> **Required work**:
Type out the complete listing below word for word, without its pictures.

> **Material**:
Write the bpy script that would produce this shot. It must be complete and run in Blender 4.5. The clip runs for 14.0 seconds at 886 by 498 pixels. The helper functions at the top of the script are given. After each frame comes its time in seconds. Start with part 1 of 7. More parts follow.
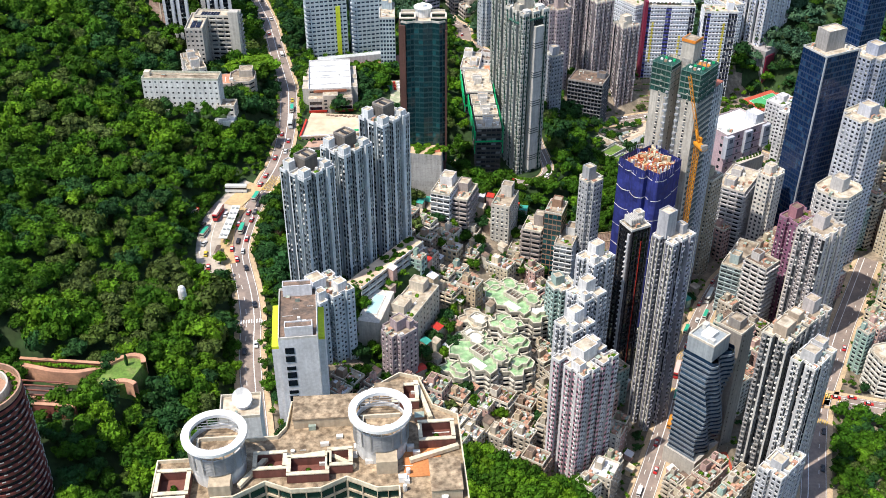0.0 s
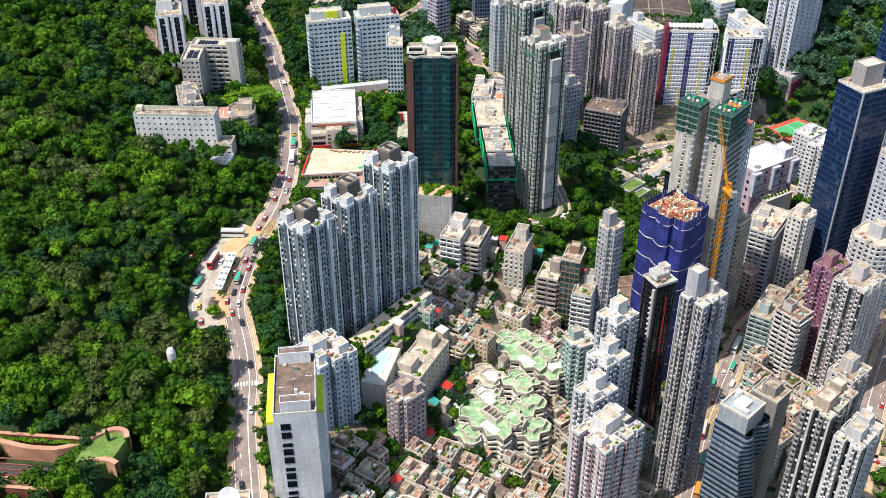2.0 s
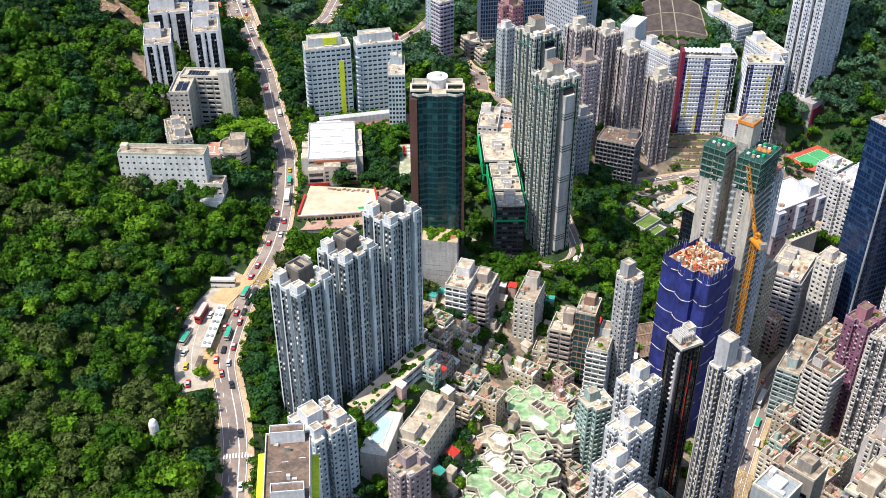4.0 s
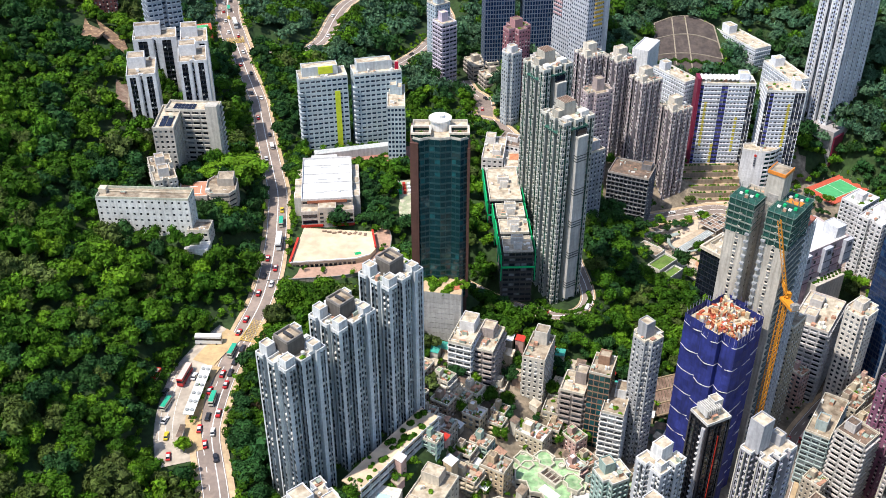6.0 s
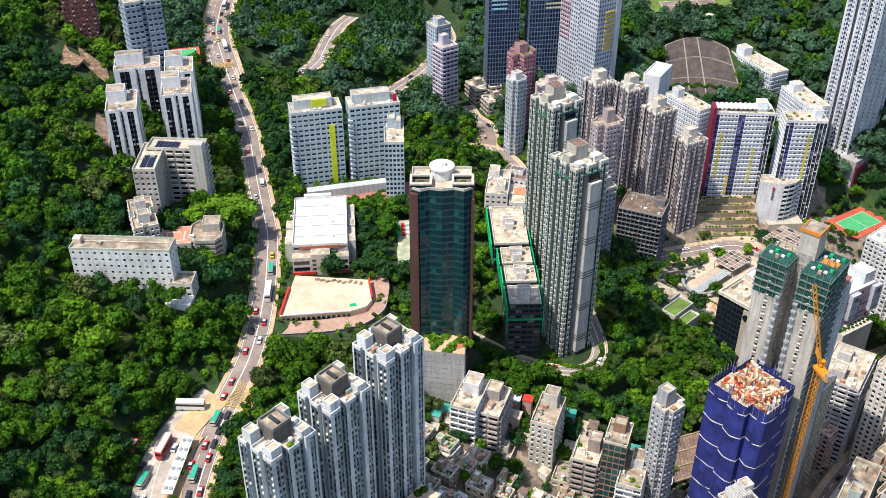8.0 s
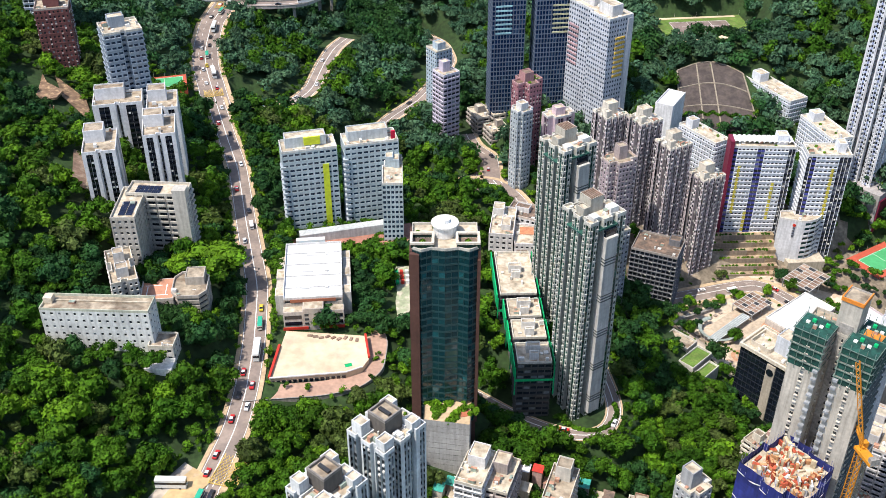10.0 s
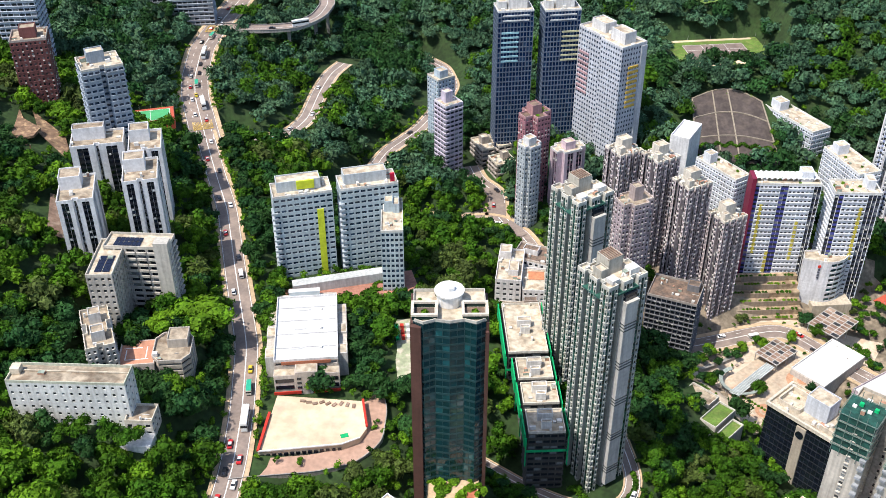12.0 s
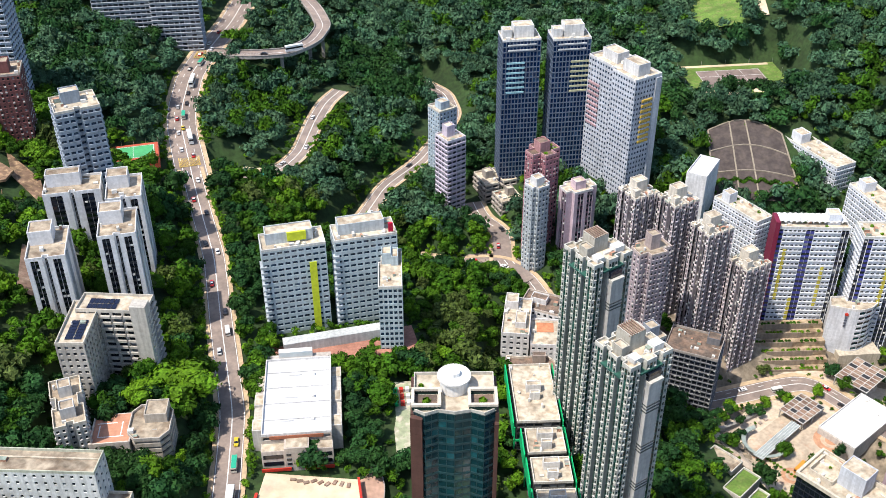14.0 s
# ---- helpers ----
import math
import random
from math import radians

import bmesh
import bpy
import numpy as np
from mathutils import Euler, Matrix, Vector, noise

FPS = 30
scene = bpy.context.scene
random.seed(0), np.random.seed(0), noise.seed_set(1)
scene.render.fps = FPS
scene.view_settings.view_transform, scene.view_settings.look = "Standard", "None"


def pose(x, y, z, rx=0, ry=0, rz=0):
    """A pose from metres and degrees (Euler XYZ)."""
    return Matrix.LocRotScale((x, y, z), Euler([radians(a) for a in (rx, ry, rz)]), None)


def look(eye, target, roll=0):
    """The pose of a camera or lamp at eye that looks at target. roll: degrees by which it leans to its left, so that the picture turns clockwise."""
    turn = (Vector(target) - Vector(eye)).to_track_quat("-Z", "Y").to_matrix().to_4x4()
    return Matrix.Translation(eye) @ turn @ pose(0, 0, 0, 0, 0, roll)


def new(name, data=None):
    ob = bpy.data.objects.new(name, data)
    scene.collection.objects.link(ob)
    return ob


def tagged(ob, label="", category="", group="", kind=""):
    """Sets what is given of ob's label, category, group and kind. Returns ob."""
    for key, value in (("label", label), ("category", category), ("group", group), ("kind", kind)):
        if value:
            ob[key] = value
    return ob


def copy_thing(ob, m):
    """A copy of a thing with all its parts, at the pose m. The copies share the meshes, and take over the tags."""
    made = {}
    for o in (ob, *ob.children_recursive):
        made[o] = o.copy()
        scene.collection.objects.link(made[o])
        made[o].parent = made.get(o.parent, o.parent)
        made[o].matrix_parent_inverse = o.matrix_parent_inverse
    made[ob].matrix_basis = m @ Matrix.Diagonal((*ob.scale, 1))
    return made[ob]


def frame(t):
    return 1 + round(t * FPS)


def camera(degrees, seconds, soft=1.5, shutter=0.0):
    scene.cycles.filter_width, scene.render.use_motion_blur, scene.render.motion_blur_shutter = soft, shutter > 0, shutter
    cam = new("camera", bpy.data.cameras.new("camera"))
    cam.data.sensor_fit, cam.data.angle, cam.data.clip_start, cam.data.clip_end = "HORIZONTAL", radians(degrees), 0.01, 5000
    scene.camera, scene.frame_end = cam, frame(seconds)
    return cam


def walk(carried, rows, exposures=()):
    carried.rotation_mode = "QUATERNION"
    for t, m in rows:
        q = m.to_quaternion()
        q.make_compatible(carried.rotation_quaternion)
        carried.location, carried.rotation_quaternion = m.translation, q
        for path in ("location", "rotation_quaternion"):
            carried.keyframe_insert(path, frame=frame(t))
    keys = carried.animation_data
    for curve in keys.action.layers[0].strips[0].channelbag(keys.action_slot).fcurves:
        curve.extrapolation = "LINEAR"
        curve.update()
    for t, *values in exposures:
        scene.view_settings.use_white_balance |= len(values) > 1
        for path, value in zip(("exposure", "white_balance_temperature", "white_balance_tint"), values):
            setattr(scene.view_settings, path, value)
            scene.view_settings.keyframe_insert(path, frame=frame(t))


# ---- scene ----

> **Task output**:
Write the bpy script that would produce this shot. It must be complete and run in Blender 4.5. The clip runs for 14.0 seconds at 886 by 498 pixels. The helper functions at the top of the script are given. After each frame comes its time in seconds. Start with part 1 of 7. More parts follow.
0.0 s
2.0 s
4.0 s
6.0 s
8.0 s
10.0 s
12.0 s
14.0 s
# ---- helpers ----
import math
import random
from math import radians

import bmesh
import bpy
import numpy as np
from mathutils import Euler, Matrix, Vector, noise

FPS = 30
scene = bpy.context.scene
random.seed(0), np.random.seed(0), noise.seed_set(1)
scene.render.fps = FPS
scene.view_settings.view_transform, scene.view_settings.look = "Standard", "None"


def pose(x, y, z, rx=0, ry=0, rz=0):
    """A pose from metres and degrees (Euler XYZ)."""
    return Matrix.LocRotScale((x, y, z), Euler([radians(a) for a in (rx, ry, rz)]), None)


def look(eye, target, roll=0):
    """The pose of a camera or lamp at eye that looks at target. roll: degrees by which it leans to its left, so that the picture turns clockwise."""
    turn = (Vector(target) - Vector(eye)).to_track_quat("-Z", "Y").to_matrix().to_4x4()
    return Matrix.Translation(eye) @ turn @ pose(0, 0, 0, 0, 0, roll)


def new(name, data=None):
    ob = bpy.data.objects.new(name, data)
    scene.collection.objects.link(ob)
    return ob


def tagged(ob, label="", category="", group="", kind=""):
    """Sets what is given of ob's label, category, group and kind. Returns ob."""
    for key, value in (("label", label), ("category", category), ("group", group), ("kind", kind)):
        if value:
            ob[key] = value
    return ob


def copy_thing(ob, m):
    """A copy of a thing with all its parts, at the pose m. The copies share the meshes, and take over the tags."""
    made = {}
    for o in (ob, *ob.children_recursive):
        made[o] = o.copy()
        scene.collection.objects.link(made[o])
        made[o].parent = made.get(o.parent, o.parent)
        made[o].matrix_parent_inverse = o.matrix_parent_inverse
    made[ob].matrix_basis = m @ Matrix.Diagonal((*ob.scale, 1))
    return made[ob]


def frame(t):
    return 1 + round(t * FPS)


def camera(degrees, seconds, soft=1.5, shutter=0.0):
    scene.cycles.filter_width, scene.render.use_motion_blur, scene.render.motion_blur_shutter = soft, shutter > 0, shutter
    cam = new("camera", bpy.data.cameras.new("camera"))
    cam.data.sensor_fit, cam.data.angle, cam.data.clip_start, cam.data.clip_end = "HORIZONTAL", radians(degrees), 0.01, 5000
    scene.camera, scene.frame_end = cam, frame(seconds)
    return cam


def walk(carried, rows, exposures=()):
    carried.rotation_mode = "QUATERNION"
    for t, m in rows:
        q = m.to_quaternion()
        q.make_compatible(carried.rotation_quaternion)
        carried.location, carried.rotation_quaternion = m.translation, q
        for path in ("location", "rotation_quaternion"):
            carried.keyframe_insert(path, frame=frame(t))
    keys = carried.animation_data
    for curve in keys.action.layers[0].strips[0].channelbag(keys.action_slot).fcurves:
        curve.extrapolation = "LINEAR"
        curve.update()
    for t, *values in exposures:
        scene.view_settings.use_white_balance |= len(values) > 1
        for path, value in zip(("exposure", "white_balance_temperature", "white_balance_tint"), values):
            setattr(scene.view_settings, path, value)
            scene.view_settings.keyframe_insert(path, frame=frame(t))


# ---- scene ----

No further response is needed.